I realize this might not look like much. It probably looks suspiciously like a salad, which means it’s probably going to be the last kid picked for your holiday cooking olympics. It doesn’t taste like ginger, linzer or crushed candy canes. It smacks of January Food, the stuff of resolutions and repentance, and there’s no time for that now. But I need to tell you about it anyway, urgently, because the preoccupation with this salad has hit me so intensely, so wholly, it’s basically the only thing I want to eat, and since I’m ostensibly the grownup here, this is exactly what I’m going to do.

what you'll need
a navel and a cara cara orange

I had this for the first time two weekends ago, when I got to spring a surprise Miami Beach getaway on my husband as a belated birthday present.

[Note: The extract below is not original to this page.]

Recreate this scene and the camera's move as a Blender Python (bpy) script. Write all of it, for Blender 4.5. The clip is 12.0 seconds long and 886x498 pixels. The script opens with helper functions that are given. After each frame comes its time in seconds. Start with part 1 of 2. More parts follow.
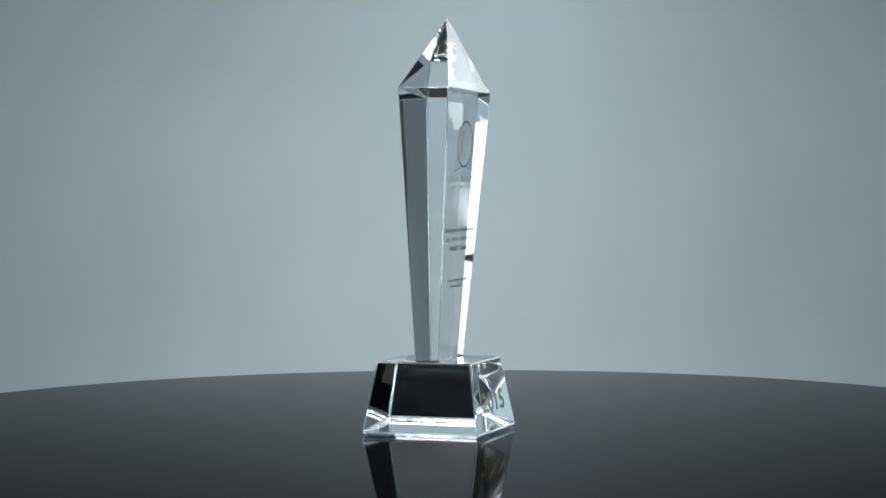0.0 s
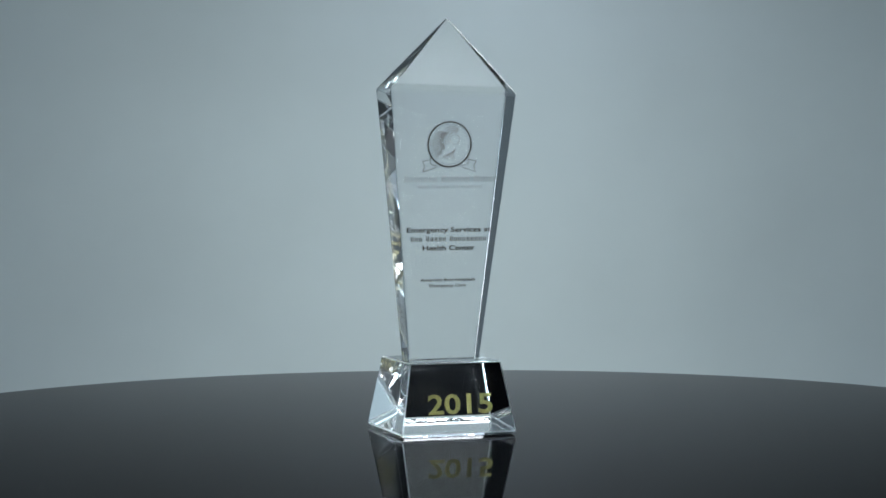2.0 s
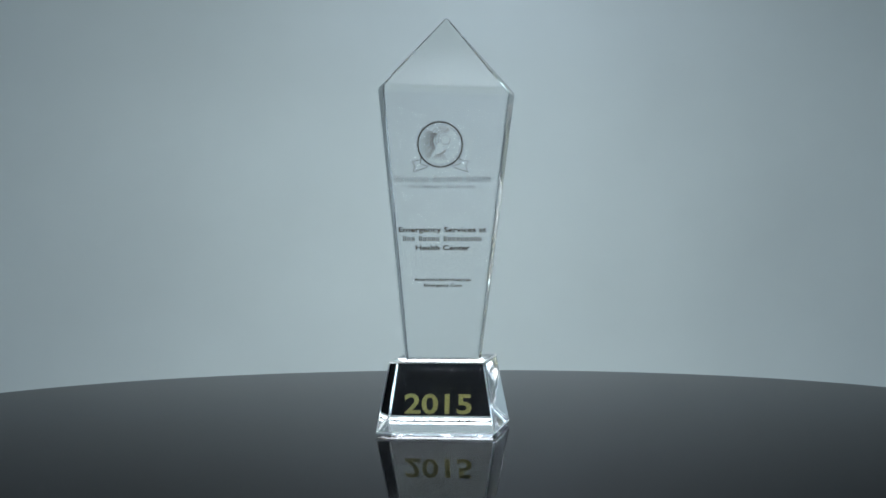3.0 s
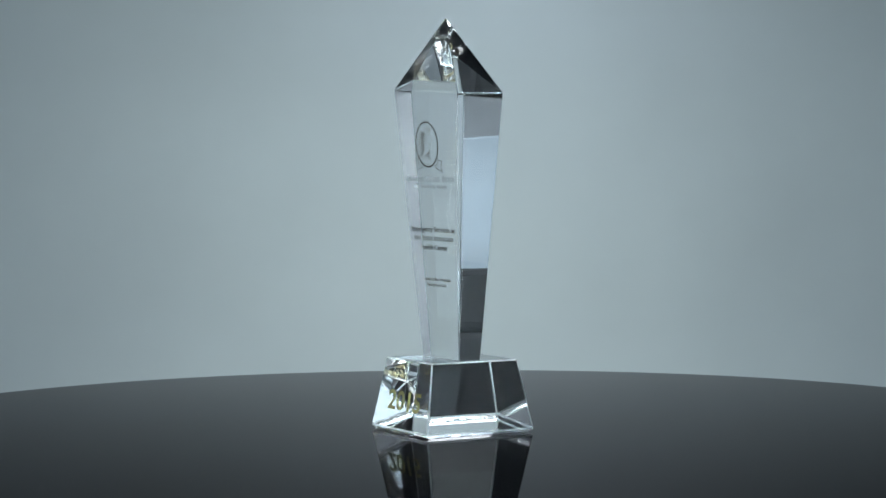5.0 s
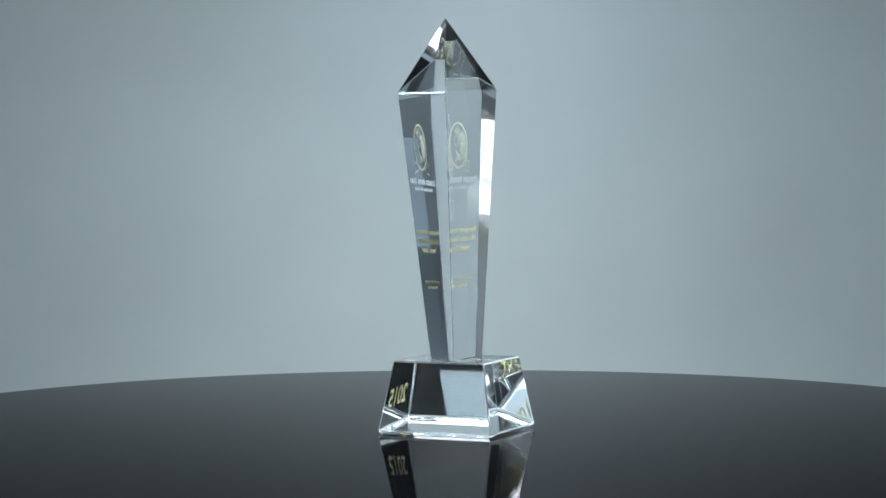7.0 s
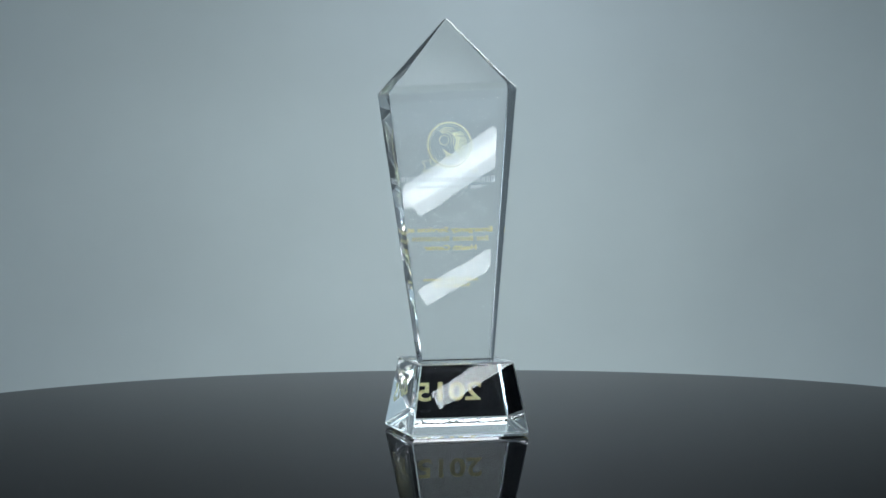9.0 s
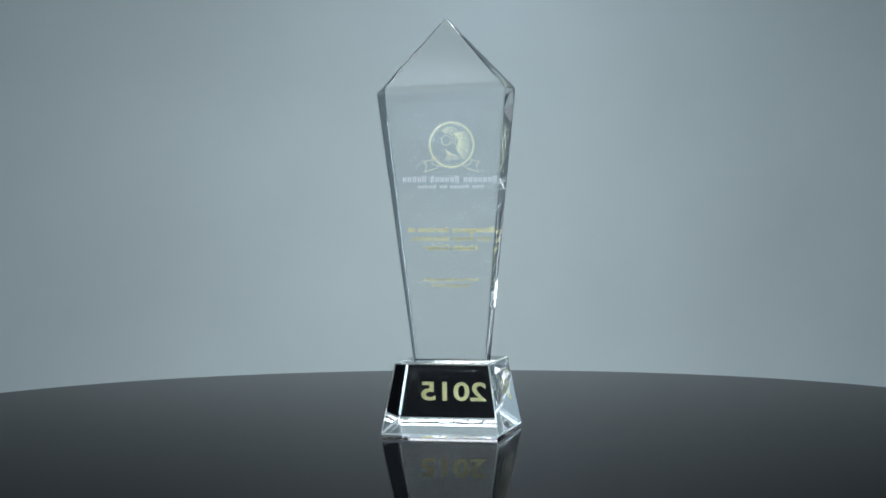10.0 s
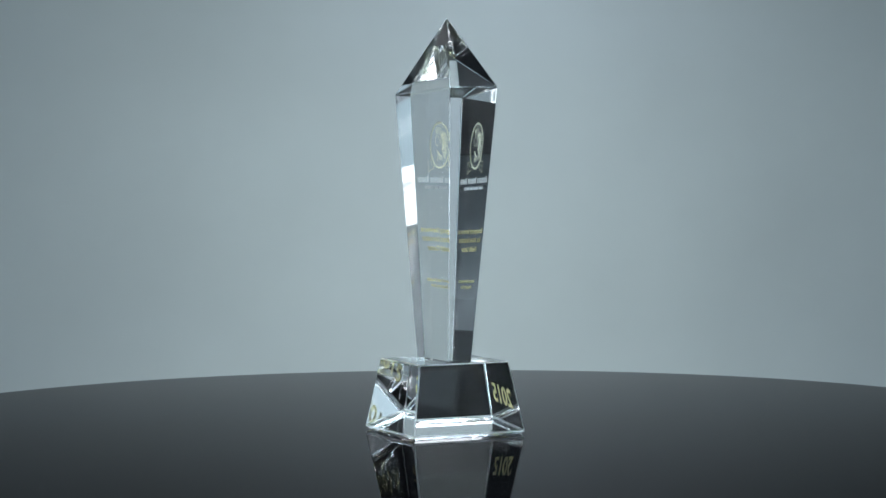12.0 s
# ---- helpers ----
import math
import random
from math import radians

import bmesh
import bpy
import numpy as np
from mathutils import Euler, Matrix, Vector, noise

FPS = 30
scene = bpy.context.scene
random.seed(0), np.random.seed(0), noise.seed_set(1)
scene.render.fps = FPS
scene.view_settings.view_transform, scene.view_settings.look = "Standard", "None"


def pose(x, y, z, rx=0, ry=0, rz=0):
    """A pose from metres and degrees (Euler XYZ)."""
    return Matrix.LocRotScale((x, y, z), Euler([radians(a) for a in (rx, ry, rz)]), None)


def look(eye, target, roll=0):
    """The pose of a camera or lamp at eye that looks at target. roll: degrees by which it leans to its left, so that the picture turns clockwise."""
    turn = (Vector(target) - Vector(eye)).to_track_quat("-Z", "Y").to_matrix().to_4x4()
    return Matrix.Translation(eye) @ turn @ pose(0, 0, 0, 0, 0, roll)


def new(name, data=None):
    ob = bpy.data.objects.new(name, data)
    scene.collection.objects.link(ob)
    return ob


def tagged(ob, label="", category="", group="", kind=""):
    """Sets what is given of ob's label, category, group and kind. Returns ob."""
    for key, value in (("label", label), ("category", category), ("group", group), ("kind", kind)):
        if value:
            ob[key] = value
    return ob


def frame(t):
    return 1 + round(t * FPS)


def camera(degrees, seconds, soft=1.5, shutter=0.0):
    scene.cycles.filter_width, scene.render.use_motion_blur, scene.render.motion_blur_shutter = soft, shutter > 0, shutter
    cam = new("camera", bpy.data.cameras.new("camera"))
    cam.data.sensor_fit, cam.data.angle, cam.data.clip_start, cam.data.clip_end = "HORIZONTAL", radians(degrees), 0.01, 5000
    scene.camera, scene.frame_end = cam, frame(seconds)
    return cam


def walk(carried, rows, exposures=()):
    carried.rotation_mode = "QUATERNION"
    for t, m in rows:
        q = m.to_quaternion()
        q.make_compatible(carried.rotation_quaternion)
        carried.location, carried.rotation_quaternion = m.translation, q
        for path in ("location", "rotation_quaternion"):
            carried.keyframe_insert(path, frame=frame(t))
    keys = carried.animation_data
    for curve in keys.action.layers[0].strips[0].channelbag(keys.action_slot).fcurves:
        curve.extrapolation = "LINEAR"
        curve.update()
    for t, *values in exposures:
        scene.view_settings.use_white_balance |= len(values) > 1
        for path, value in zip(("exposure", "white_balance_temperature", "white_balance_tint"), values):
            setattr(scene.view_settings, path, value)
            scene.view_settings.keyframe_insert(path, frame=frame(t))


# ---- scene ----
cam = camera(20.18, 12.0, soft=1.6)
CAM_POSE = pose(0, -1.6247, 0.1904, 87.4875, 0, 0.1023) @ pose(0, 0, 0, 0, 0, -0.32)
walk(cam, [(0.0, CAM_POSE), (12.0, CAM_POSE)], exposures=[(0.0, 0.02), (1.0, 0.05), (2.0, -0.03), (2.5, -0.045), (3.0, 0.05), (5.0, 0.0), (5.5, -0.06), (6.5, 0.03), (7.0, 0.07), (9.5, -0.05), (10.0, -0.06), (10.5, 0.06), (11.0, 0.03), (12.0, -0.03)])

# crystal needs long light paths
scene.cycles.max_bounces, scene.cycles.glossy_bounces, scene.cycles.transmission_bounces = 40, 40, 40

# ---- world and light ----
world = bpy.data.worlds.new("studio_dark")
scene.world = world
world.use_nodes = True
world.node_tree.nodes["Background"].inputs[0].default_value = (0.010, 0.011, 0.013, 1)
world.node_tree.nodes["Background"].inputs[1].default_value = 0.3


def softbox(name, eye, target, wide, high, watts, colour, spread=180, roll=0):
    lamp = bpy.data.lights.new(name, "AREA")
    lamp.shape, lamp.size, lamp.size_y, lamp.energy, lamp.color = "RECTANGLE", wide, high, watts, colour
    lamp.spread = radians(spread)
    ob = new(name, lamp)
    ob.matrix_world = look(eye, target, roll)
    return ob


COOL = (0.85, 0.94, 1.0)
PALE_BLUE = (0.62, 0.86, 1.0)
# backdrop light on the floor behind the table, aimed up at the paper
softbox("backdrop_lamp", (-0.01, 1.38, -0.46), (-0.01, 3.0, 0.08), 0.45, 0.22, 8.3, (0.94, 1.0, 0.945), 104)
# bluer lamp hung over the backdrop, brightest above the view
softbox("upper_backdrop_lamp", (0.08, 2.35, 1.70), (0.10, 3.0, 1.10), 0.36, 0.20, 3.3, (0.80, 0.88, 1.0), 56)
# narrow fill added over the backdrop's foot, which shows through the crystal tip
softbox("sweep_fill", (0.0, 1.88, 1.0), (0.0, 1.99, -0.76), 0.20, 0.20, 2.5, (0.90, 0.97, 1.0), 26)
# fill lamps added under the ceiling to brighten the side walls and boards
softbox("wall_fill_left", (-0.9, 0.4, 2.35), (-2.5, 1.25, 0.4), 0.6, 0.3, 14, COOL, 86)
softbox("wall_fill_right", (0.9, 0.4, 2.35), (2.5, 1.4, 0.4), 0.6, 0.3, 16, COOL, 86)
softbox("front_fill_left", (-0.9, -0.9, 2.35), (-2.4, -1.7, 0.6), 0.6, 0.3, 9, COOL, 76)
softbox("front_fill_right", (0.9, -0.9, 2.35), (2.4, -1.7, 0.6), 0.6, 0.3, 9, COOL, 76)
# large softboxes high at both sides
softbox("softbox_left", (-1.100, -0.532, 1.132), (0, 0, 0.2), 0.77, 0.58, 14.5, PALE_BLUE, 64)
softbox("softbox_right", (1.13, -0.434, 1.26), (0, 0, 0.2), 0.42, 0.58, 9.5, PALE_BLUE, 64)
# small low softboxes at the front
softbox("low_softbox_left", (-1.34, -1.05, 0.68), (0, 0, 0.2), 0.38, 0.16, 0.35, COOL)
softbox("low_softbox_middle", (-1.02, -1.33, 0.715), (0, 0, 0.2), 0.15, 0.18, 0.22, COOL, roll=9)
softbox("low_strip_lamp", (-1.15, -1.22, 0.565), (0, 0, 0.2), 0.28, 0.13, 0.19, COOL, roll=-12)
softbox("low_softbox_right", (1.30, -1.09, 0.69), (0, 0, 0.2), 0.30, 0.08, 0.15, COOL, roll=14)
# wide dim panels added below the large softboxes to whiten the base facets
softbox("strip_fill_left", (-1.58, -0.91, 1.00), (0, 0, 0.2), 2.8, 0.47, 2.9, PALE_BLUE)
softbox("strip_fill_right", (1.58, -0.91, 1.00), (0, 0, 0.2), 2.8, 0.47, 2.9, PALE_BLUE)
# backlight high behind the award, small boxes over it, and a top box straight above
softbox("backlight", (0.314, 1.24, 0.845), (0, 0, 0.2), 1.05, 0.54, 10, COOL, roll=-6)
softbox("rim_box", (0.625, 0.725, 1.0), (0, 0, 0.2), 0.44, 0.44, 6.4, COOL)
# the next two are added to whiten the tip's right face and edges
softbox("tip_fill_box", (0.80, 1.25, 0.56), (0, 0, 0.2), 0.14, 0.11, 0.15, COOL)
softbox("edge_fill_lamp", (0.86, 0.42, 1.38), (0, 0, 0.22), 0.30, 0.30, 11, COOL)
softbox("top_box", (0.0, 0.34, 1.25), (0.0, 0.34, 0.0), 0.56, 0.60, 10, COOL)
# added to draw a white line along the base's top edge
softbox("front_top_fill", (0.0, -0.40, 1.27), (0.0, -0.40, 0.0), 0.56, 0.26, 5, COOL)
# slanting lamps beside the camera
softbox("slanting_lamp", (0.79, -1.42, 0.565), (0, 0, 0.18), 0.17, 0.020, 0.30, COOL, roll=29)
# wider dim copy, added to soften the edge of the streak
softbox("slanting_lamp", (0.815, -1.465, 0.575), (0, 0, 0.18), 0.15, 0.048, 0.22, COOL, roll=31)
# lower copy, added for the streak on the base
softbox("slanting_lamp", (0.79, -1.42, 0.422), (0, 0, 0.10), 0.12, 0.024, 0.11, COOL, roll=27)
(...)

We had dinner the first night at José Andrés’ Bazaar, the kind of prolonged, indulgent meal that, I’m sure purely coincidentally, usually only occurs when we’re not simultaneously parenting. I don’t think we had a bite of food that was less than pristine. I’ve been a little obsessed with Andrés’ cooking since I lived in DC, right around the time Jaleo opened. I remember piling in there one night in 1999 with friends in town from New York and one told us that he really wanted to study in Paris the next year, but he needed someone to stay in his rent-controlled East Village apartment and also take care of his cat while he was gone. My roommate and I have never volunteered ourselves so quickly, not that anyone asked me my “welcome to new york” story. Even without such life-changing memories, the food was perfect, and no matter how many pork and scallop products were on the menu, there were always vegetables too, treated as carefully and respectfully as the finest jamón serrano. Our Miami meal was no different, which is why I guess it shouldn’t be a surprise that of everything we ate, it was this seemingly random composition of goat cheese, almonds, oranges, chives, sea salt, endive, sherry vinegar and olive oil that I haven’t stopped pining over since.